Foundations of Psychology
This is a brief explanation of psychology examining the roots of psychology and the need for the science.
Psychology was born from philosophy, when philosophers had a period of doubt about the limitations of morality, justice, and knowledge. In the late nineteenth century a need to understand the nature of thoughts, behaviors in minds, and feelings brought scientific investigation. Culture and biology have as much to do with psychology as philosophy does with the constraints of how a people think, feel, and act. Since this first laboratory psychology has answered many questions about the mind and the way people think. Psychology has been developed through biology, culture and philosophy whereas the school of thought in psychology helps with current perspectives.
Biology and Psychology
Behavioral neuroscience or biopsychology occurs when physicians or biologists not psychologist study electrical and chemical processes of the nervous system. On September 13, 1848 Phineas Gage set off an explosion that sent a bar through his head and change his personality. This accident set forth experiments producing surgical lesions in different regions of the animal’s brains to determine the effects on behavior. In 1836 Marc Dax a physician wrote a paper suggesting that aphasia or language disorders were associated with the brains left side. Localization of function was a major discover for behavioral neuroscience. Other discovers within the left hemisphere after Dax came from Paul Broca, who discovered that people with lesions in the left hemisphere’s front section could comprehend language but not speak. Carl Wernicke discovered that damage in the brain near Broca sections could speak fluently and follows grammar rules but made little sense. Just as much as the biology has to do with psychology the way a person was brought up also has an effect.
Culture and Psychology
Culture difference can create psychological difference. Margaret Mead and Ruth Benedict are the first psychologically sophisticated anthropologists to address the relationship of personality and culture. “They argued that individual psychology is fundamentally shaped by cultural values, ideals, and ways of thinking. (Kowalski & Westen, 2005)” A developing child will conform to standards set by his or her culture. Psychological anthropologists observed the way child-rearing molds personalities.
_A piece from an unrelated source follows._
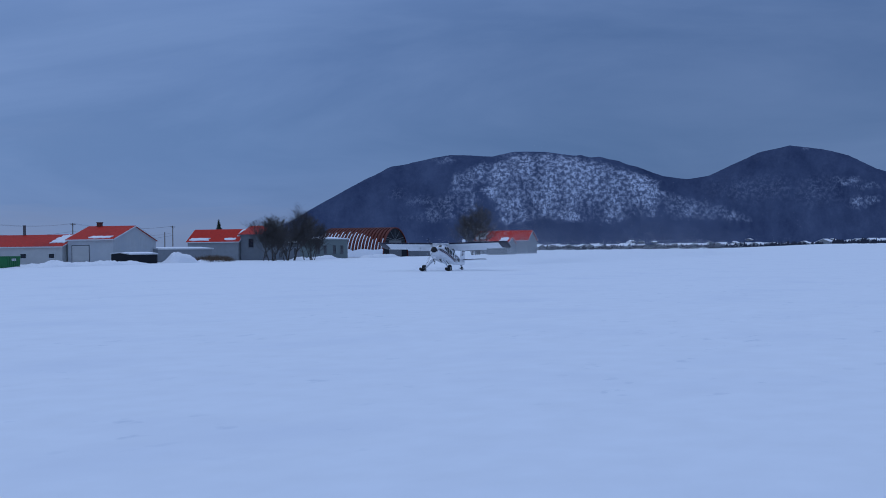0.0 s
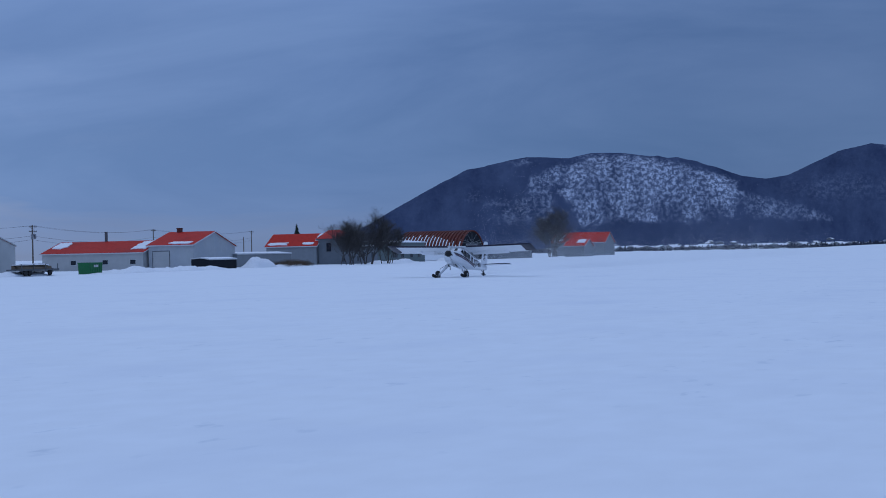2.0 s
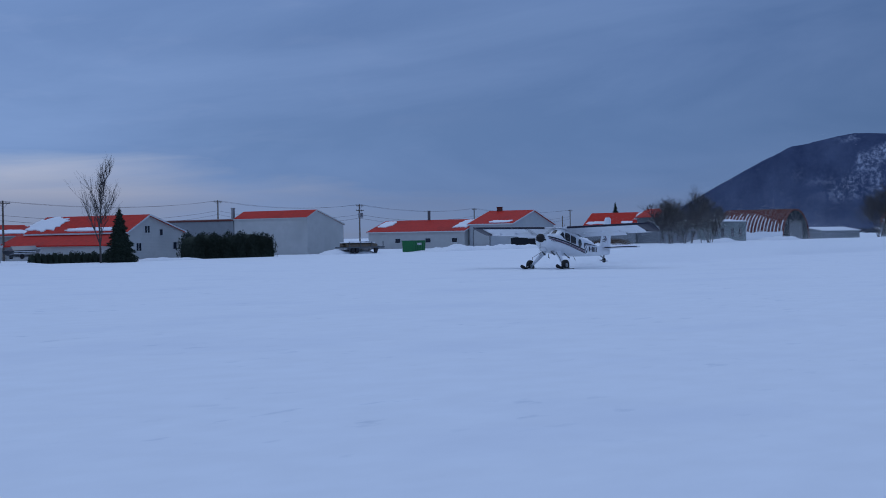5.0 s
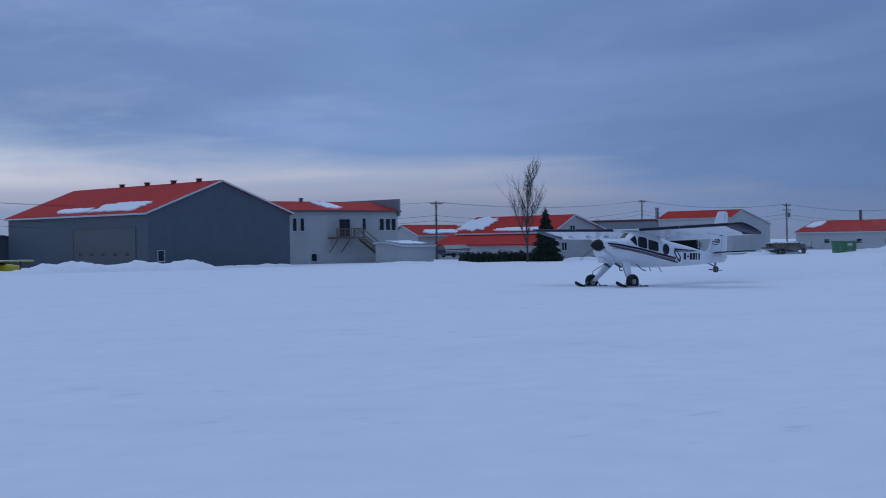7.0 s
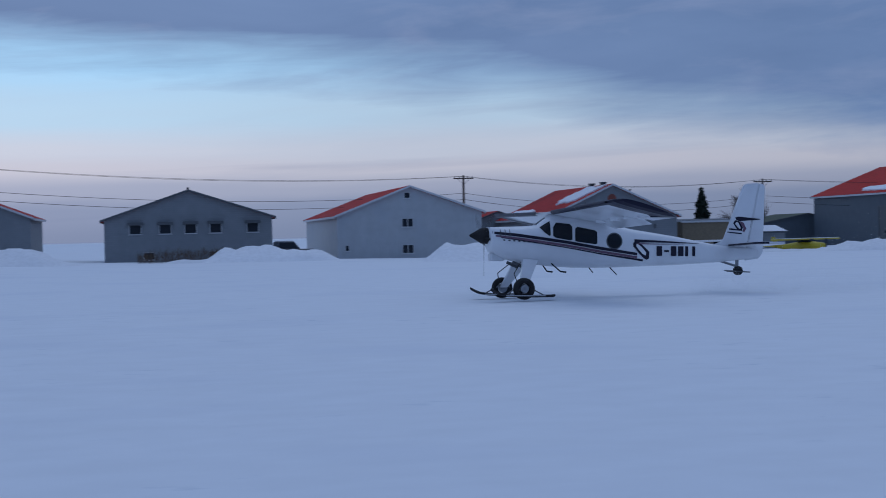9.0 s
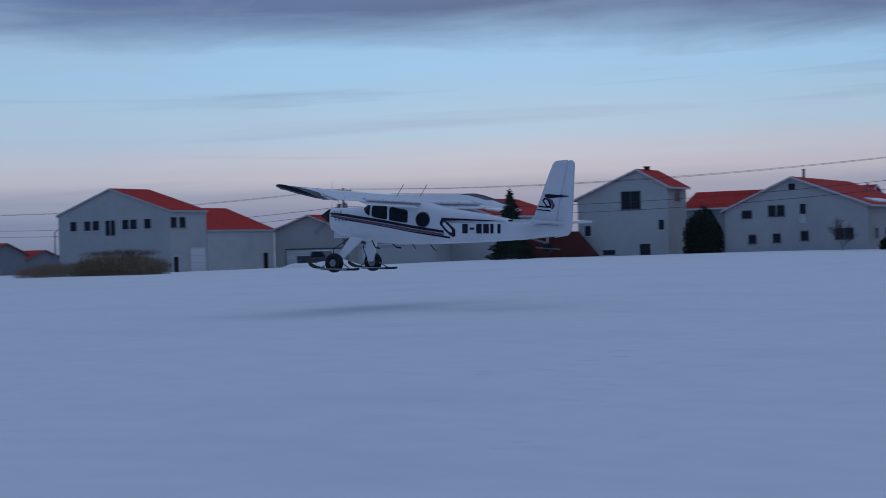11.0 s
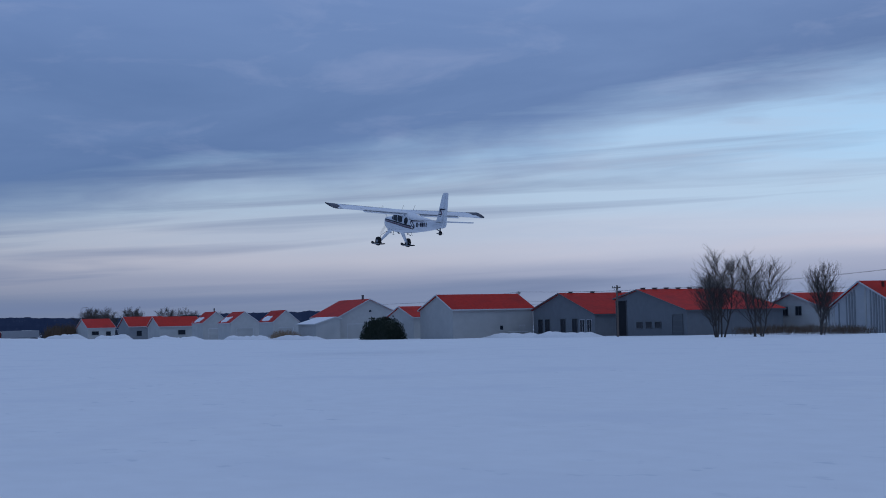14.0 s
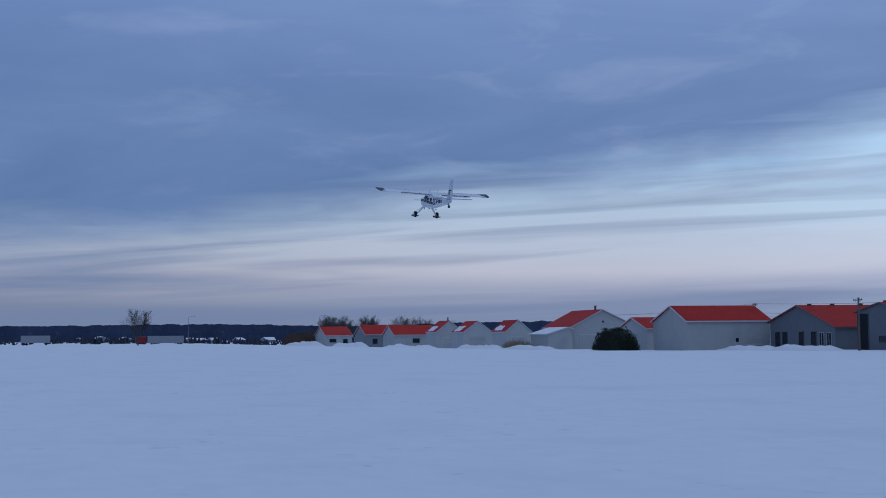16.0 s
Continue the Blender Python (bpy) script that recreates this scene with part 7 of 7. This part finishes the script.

Waking at a certain time, arriving and switching classes in a timely manner, even being punctual for work are not natural to humans but have become part of a person’s character or personality. Cross-cultural psychology was founded by a group of researchers pondering relationships between culture and psychological attributes. “Psychologists are now pondering the extent to which decades of research on topics such as memory, motivation, psychological disorders, and obedience have yielded results about people generally or about a particular group of people. (Kowalski & Westen, 2005)” Psychology can process the comparison and distinguish between universal and cultural processes with cross-cultural comparison. When philosophy wanted to know about nature, psychology was born.